Do these activities make you more of a man? Does killing an animal make you manly? Of course not. Anyone can do these things, once properly trained. Someone at Popular Mechanics put together the following short list:
1. Patch a radiator hose
2. Protect your computer
3. Rescue a boater who has capsized
4. Frame a wall
5. Retouch digital photos
6. Back up a trailer
7. Build a campfire
8. Fix a dead outlet
9. Navigate with a map and compass
10. Use a torque wrench
11. Sharpen a knife
12. Perform CPR
13. Fillet a fish
14. Maneuver a car out of a skid
15. Get a car unstuck
16. Back up data
17. Paint a room
18. Mix concrete
19. Clean a bolt-action rifle
20. Change oil and filter
21. Hook up an HDTV
22. Bleed brakes
23. Paddle a canoe
24. Fix a bike flat
25. Extend your wireless network
I scored 22. I’ve never had to rescue a boater who has capsized, unless you want to count the time I tipped my brother out of his blow up boat years ago, and I simply refuse to bleed brakes. Brakes are something I leave to experts. We shouldn’t play with brakes folks. I’ve seen enough people try to save money by repairing their own brakes, and what they are doing is gambling with their own, and their families, safety.
Fixing a dead outlet is one I have done in the past (under sufferance), but I’m pretty sure is very illegal. This is also a job for an expert. Those experts are called electricians. Other experts you may get to meet doing this sort of job are Firemen, Ambulance Officers, Electrical Inspectors, Insurance Agents, Forensic Scientists, Policemen, and Judges. Not smart.
And extending my wireless network is not all that high on my list of Things to Do either. But is it a comprehensive list? Nope. Far from it. Other lists included such gems as:
Tie a bow tie (yeah right!)
Shake hands (if dogs can do it properly so can you)
Handle a blow out (screaming like a little girl while you do this is going to lose you a lot of points fellas. Try and remain calm, if only for the sake of your family, or the bus load of passengers you are transporting.)
Get a car unstuck (hopefully it will be someone else’s fault that the car is stuck in the first place.)
Light a fire (but not in Victoria!)
Build a shelter (a cardboard fort doesn’t count… then again…)
Kill, clean and eat an animal (another seagull anyone? There’s plenty here…)
Treat snakebite (how about ‘Avoid a snakebite’?)
Fell a tree (without hitting your house, car, or your mate who is standing nearby drinking your beer and laughing at you)
Tie two knots (does not include shoelaces, or double granny knots)
Learn a poem off by heart (The sun kisses the morning sky, the wind kisses the butterfly, the dew kisses the morning grass, and you my friend can kiss my … is not a poem. Seriously, learn another one.)
Of course there were others who added their voices to the lists:
Ride a motorbike (sensibly)
Be man enough to play dollies with your little girl (but be smart enough not to let anyone photograph you doing it)

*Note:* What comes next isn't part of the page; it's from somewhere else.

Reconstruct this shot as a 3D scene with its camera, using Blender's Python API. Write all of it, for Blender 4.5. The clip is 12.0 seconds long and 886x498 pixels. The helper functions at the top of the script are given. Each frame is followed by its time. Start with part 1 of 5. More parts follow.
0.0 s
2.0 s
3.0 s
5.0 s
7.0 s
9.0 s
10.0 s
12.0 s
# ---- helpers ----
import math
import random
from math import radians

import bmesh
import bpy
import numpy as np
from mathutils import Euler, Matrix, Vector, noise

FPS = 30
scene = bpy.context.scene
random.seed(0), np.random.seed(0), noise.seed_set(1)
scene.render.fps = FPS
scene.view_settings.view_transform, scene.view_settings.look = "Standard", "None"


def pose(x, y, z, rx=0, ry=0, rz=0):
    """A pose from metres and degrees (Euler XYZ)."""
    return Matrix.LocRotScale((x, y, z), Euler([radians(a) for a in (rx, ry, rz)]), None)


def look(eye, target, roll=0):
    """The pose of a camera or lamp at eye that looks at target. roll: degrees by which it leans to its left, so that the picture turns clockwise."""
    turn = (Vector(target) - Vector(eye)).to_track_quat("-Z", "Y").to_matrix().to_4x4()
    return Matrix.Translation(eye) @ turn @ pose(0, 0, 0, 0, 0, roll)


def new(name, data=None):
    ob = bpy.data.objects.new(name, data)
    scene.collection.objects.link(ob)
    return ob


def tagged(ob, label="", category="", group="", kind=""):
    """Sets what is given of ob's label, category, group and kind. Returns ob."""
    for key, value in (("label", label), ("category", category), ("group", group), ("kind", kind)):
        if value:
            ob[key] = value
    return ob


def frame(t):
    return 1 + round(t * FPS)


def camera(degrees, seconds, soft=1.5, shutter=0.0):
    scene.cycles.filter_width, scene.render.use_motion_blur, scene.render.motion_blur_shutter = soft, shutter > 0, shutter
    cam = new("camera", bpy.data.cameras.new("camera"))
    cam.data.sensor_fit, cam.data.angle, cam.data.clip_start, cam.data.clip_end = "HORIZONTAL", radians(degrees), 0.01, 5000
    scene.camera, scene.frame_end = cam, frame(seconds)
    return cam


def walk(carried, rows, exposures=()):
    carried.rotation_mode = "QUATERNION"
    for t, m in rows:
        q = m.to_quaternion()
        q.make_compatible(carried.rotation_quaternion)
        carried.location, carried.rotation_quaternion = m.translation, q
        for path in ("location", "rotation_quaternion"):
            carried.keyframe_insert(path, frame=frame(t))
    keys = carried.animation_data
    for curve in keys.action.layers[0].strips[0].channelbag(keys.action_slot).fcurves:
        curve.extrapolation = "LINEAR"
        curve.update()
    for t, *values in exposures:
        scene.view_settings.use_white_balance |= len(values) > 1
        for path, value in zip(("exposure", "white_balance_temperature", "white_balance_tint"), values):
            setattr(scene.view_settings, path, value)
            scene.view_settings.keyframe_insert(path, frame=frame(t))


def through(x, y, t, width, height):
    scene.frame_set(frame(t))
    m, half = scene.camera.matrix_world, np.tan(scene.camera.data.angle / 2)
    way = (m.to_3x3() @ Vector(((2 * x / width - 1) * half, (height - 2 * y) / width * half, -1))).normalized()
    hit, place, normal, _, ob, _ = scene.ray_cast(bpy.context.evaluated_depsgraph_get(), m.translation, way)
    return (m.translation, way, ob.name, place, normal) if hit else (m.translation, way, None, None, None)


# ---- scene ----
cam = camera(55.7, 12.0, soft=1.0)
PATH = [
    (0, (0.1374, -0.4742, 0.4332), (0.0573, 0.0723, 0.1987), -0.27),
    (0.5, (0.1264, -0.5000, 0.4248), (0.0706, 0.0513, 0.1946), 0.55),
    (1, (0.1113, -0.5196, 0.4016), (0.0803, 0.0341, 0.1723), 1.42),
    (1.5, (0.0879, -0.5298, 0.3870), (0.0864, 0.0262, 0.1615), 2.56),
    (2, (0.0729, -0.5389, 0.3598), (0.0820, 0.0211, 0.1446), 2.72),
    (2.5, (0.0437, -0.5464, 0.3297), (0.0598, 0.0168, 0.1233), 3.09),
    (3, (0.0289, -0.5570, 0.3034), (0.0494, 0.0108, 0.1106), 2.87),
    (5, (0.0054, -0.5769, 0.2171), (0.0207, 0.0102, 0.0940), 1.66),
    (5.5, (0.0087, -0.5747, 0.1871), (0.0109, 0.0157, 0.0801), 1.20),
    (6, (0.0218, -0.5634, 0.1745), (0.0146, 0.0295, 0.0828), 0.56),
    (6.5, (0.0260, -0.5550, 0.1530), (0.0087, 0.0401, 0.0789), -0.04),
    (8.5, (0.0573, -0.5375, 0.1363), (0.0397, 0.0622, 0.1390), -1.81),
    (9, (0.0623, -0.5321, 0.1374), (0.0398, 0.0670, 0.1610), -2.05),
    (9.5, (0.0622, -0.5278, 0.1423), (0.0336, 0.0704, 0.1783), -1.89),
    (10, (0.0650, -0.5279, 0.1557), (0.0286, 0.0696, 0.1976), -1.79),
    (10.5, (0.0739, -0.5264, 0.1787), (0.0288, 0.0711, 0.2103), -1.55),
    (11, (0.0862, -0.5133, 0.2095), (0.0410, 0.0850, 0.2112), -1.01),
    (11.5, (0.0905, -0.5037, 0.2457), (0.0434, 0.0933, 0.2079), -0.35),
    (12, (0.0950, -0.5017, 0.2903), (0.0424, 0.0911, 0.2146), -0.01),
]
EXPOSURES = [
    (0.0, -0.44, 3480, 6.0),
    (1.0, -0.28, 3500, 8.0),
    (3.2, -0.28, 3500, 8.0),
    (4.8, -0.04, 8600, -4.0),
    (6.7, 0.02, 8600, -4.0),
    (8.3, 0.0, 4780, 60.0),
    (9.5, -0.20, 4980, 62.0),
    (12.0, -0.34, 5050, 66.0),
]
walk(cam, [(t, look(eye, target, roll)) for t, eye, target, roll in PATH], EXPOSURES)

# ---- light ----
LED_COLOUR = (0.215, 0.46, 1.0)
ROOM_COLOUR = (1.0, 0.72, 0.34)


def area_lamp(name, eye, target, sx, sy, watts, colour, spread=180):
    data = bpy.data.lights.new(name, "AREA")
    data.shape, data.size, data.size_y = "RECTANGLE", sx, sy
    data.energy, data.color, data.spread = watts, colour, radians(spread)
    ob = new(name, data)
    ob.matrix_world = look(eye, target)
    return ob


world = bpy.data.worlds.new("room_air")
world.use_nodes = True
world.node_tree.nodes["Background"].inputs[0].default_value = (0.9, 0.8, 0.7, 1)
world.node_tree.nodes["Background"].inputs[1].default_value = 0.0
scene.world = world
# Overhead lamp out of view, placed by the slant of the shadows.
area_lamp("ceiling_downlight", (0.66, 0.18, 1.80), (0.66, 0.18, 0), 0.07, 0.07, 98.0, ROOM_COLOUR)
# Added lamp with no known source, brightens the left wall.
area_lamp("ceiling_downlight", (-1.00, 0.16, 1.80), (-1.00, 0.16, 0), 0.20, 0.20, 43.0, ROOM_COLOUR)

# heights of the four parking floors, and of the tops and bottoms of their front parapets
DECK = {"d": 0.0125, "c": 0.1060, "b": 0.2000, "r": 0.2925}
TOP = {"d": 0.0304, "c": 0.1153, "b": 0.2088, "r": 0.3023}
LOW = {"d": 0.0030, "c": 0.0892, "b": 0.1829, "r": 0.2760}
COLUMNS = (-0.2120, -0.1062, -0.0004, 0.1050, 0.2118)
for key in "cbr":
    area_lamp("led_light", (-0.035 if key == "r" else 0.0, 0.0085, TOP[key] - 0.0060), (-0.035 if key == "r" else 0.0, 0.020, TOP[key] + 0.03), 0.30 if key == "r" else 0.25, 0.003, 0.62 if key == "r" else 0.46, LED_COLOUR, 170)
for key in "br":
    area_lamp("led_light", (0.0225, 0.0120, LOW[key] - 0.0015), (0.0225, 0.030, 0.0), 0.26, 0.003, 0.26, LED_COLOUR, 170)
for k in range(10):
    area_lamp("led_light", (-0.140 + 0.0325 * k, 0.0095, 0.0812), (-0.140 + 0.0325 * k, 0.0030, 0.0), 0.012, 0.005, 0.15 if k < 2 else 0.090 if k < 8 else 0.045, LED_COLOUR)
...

Not panic in an emergency (even if you are to blame)
Hang a door (and fix a door knob)
Learn to use a variety of power tools (still have all ten fingers afterwards)
Hunt (for what? Animals, wanted crims, lost car keys, socks, edible stuff in the back of the pantry?)
Handle puncture wounds (on others and yourself… see ‘power tools’)
Mix drinks for a large group (more beer anyone?)
Cook for a large group (more snags anyone?)
Parallel park (without swearing, or acting all smug)
Another gave sage advice from the Karma Sutra: “Give orders – take orders, prepare food, arrange flowers, design and build a home, sew clothing.” And I was thinking that the Karma Sutra was all about ‘flexible exercises between consenting adults’.
And then there was this from sci-fi writer Robert Heinlen: “A Human Being should be able to change a diaper, plan an invasion, butcher a hog, conn a ship, design a building, write a sonnet, balance accounts, build a wall, set a bone, comfort the dying, take orders, give orders, co-operate, act alone, solve equations, analyze a new problem, pitch manure, program a computer, cook a tasty meal, fight efficiently, and die gallantly.” (Yes, then after breakfast…)
Wait a minute, ‘Plan an invasion’?! Where does this bloke live, and what do his neighbours think of his list? And he shouldn’t he have added, ‘Wash your hands after pitching manure, prior to cooking a tasty meal’?
My wife, on the other hand, said that there were other important skills that all men should know that were missing from the lists. They should be able to:
Give good back rubs (for a long time, without an ulterior motive, and without complaining)
Put the toilet seat down
Not ignore dripping taps
Change the toilet roll
Be civil to in-laws and old school friends.
Say ‘Thankyou’ when handed dinner. Do not grunt.
Offer to help with the dishes
Break wind outside the house
Admit when you are wrong, and learn to apologise
Realise that you are always wrong. Don’t argue.
The list went on and on, and there was some stuff in there about listening and paying attention… I think.
Of course I think that Real Men would scan such lists on How to Be A Man and laugh derisively before gazing toward the horizon in pensive way, as their thumb tests the sharpness of their knife’s and their right hand guides the tiller of the ship they’re sailing to New Zealand, as part of the invasion force they put together, to show the world that “You, my Son, are a Man.”